Microsoft Word – 合同会社設立登記(代表社員が法人でない場合)記載例 (moj.go.jp)
参考:法務省
合同会社設立登記申請書(代表社員が法人でない場合):法務局 (moj.go.jp)
④法務局へ登記申請
書類の準備ができたら法務局へ登記を申請します。登記申請手続きは、設立する会社の「本店所在地」を管轄する法務局で行います。
⑤各種手続き
合同会社設立後にすべき手続きは、以下の通りです。
- 法人設立届出書の提出:都道府県税事務所、市区町村役場、税務署に提出
- 青色申告承認申請:事業開始から2ヵ月以内に申請
- 給与支払事務所等の開設届出書の提出
- 労働保険関係の届出:労災保険は労働基準監督署、雇用保険はハローワークへそれぞれに手続きを行う
- 社会保険の加入手続き:従業員を雇用した場合、5日以内に年金事務所で手続きを行う
- 印鑑証明書・登記簿謄本の交付:法務局窓口で交付
有名企業にも多い合同会社
「合同会社=オーナー企業」というイメージから、中小企業に多いイメージを持たれるかもしれません。しかし、外資系の大手有名企業が株式会社から合同会社へ形態を変更するケースが増えています。
Apple Japan合同会社
Apple Japan合同会社は、2011年に株式会社の形態から合同会社へ組織変更をしています。
グーグル合同会社
グーグル合同会社も2016年にそれまでの株式会社の形態から合同会社へ組織変更をしています。
アマゾンジャパン合同会社
アマゾンジャパン合同会社も2016年に株式会社から合同会社へ組織変更をしました。
ユニバーサルミュージック合同会社
ユニバーサルミュージックの日本法人のユニバーサルミュージック合同会社は、2009年に株式会社から合同会社へ組織変更しています。
これらの大企業が、なぜ合同会社の形態をとっているのでしょうか。具体的な理由は、公表されていませんが、冒頭のメリットで解説した「株式会社の義務である決算公告の義務がない」「株主を配慮した経営をする必要がない」といった点をメリットに感じている可能性が高いでしょう。

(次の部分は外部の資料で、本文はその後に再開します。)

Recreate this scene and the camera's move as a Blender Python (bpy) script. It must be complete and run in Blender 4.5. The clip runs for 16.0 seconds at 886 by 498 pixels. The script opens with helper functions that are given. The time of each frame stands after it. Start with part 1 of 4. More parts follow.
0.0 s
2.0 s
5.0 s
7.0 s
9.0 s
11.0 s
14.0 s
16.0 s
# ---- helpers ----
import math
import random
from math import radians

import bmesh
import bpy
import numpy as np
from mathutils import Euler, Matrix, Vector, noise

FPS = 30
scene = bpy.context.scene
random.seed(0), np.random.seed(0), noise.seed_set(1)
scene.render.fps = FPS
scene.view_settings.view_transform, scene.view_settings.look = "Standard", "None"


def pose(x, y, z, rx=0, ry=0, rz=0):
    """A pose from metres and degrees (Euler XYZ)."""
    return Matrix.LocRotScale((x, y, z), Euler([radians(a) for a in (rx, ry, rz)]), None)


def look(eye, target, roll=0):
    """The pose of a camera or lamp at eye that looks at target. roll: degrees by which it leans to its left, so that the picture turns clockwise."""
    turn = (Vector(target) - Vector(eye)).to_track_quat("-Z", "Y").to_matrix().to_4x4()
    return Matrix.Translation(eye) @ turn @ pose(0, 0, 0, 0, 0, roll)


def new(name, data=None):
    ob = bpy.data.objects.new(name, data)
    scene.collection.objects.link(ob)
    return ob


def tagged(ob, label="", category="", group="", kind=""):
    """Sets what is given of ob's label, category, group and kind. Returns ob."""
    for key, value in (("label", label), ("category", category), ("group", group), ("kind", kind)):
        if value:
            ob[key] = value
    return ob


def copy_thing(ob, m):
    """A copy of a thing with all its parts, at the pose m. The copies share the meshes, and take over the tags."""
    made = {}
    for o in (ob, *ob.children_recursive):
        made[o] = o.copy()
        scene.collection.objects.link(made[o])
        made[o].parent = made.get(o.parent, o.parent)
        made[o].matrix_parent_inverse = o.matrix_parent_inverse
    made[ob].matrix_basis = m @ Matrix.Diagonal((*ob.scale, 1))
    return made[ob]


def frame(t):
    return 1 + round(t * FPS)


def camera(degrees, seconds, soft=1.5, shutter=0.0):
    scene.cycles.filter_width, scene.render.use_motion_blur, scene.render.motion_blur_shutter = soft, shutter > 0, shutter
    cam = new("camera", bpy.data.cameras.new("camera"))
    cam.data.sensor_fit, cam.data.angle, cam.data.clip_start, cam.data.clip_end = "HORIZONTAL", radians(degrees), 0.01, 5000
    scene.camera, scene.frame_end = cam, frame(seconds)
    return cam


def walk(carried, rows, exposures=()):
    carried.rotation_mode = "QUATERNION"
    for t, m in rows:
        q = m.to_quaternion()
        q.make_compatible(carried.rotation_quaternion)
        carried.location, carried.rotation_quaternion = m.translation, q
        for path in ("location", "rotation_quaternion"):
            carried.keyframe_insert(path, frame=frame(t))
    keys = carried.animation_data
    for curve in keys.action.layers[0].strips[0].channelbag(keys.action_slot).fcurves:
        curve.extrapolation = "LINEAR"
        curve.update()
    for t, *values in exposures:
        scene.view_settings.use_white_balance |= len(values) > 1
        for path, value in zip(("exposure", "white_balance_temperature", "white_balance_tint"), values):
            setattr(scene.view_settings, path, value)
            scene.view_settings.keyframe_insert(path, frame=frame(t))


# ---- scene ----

決算の公告は、コストがかかるだけではなく、決算結果を見た株主・取引先・従業員などのステークホルダーに影響を与える可能性があります。例えば、決算が赤字となった場合、公表されてしまうと取引先が取引を増やすことをためらうかもしれません。
また、保守的な株主が多い場合には、新しい市場の開拓を反対されるなど、攻めの経営ができなくなる可能性もあります。株式会社にとって、投資家から直接資金調達ができる点はメリットです。しかし、上述の外資系企業は海外本社からの資金調達ができたり、すでに実績・知名度があったりするため、金融機関からの融資はしやすい可能性があります。
資金調達がスムーズにできる環境が整っているのであれば、わざわざ株式会社という組織形態にこだわる必要はありません。合同会社のほうが合理的な経営ができると考えて、組織変更したことが考察できます。
起業のハードルが低く、経営の自由度が高い合同会社
合同会社は、設立費用が株式会社に比べると抑えられるため、起業のハードルが下がります。また、株式会社のように株主に考慮した経営をする必要もありません。そのため、経営の自由度が高くなる点もメリットです。「出資者=社員(経営者)」といった組織形態のため、経営者が望む企業運営が期待できます。
一方で、「社会的な信頼が得られにくい」「上場できない」「利益配分についてもめる可能性がある」などは、デメリットです。途中で株式会社として組織形態を変えることもできますが、将来的に上場を視野に入れるのであれば、最初から株式会社の形態にしたほうが良いでしょう。
利益配分についてもめることのないように、法人設立時には社員同士でよく話し合う必要があります。